Paolo Emilio Signorini, qui était devenu administateur d’IREN, la société des services de l’eau et de l’energie entre Gênes, Turin et l’Émilie-Romagne (6,5 milliards de chiffre d’affaires en 2023), a perdu ses pouvoirs délégués. Il est cependant resté cadre de l’entreprise.
Sa situation est critique : il est toujours en prison, l’IREN a ouvert une évaluation sur ses neuf mois de direction et a mise en place une procédure d’audit en vue de son éventuel licenciement, s’il ne démissionne pas. Quant à Moncada, qui est par ailleurs le mari de la fille du fondateur d’Esselunga, il a démissionné du conseil d’administration de l’entreprise. Le 11 mai, le chef de cabinet de Toti, Matteo Cozzani, s’est dit prêt à démissionner, mais nous en sommes encore au stade de l’annonce.

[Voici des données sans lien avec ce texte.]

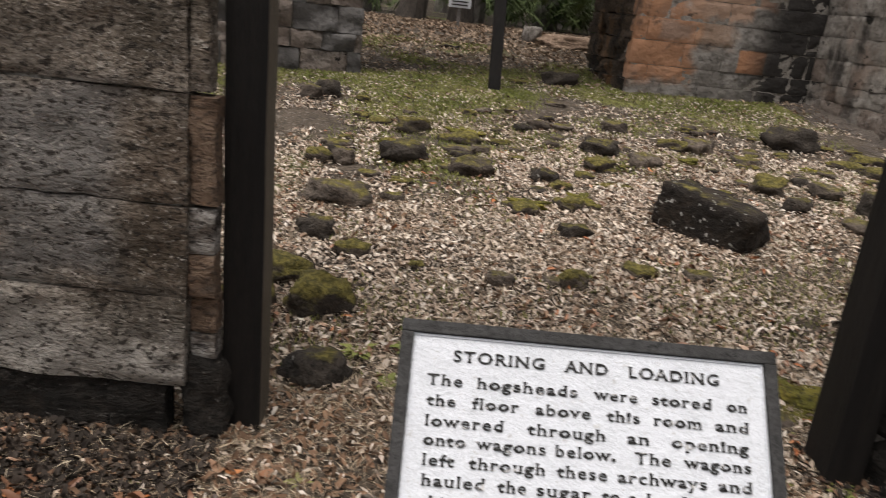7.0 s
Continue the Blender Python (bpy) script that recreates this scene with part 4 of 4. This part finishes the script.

D’ici au 9 juin, il faut s’attendre à un faible volume de nouvelles et de commentaires sur l’affaire ligure, en raison du travail des enquêteurs et d’un climat acceptable pour la campagne électorale. Il est possible que de nouveaux faits apparaissent, mais les étapes politiques et judiciaires les plus importantes se dérouleront probablement après les élections, au mois de juin.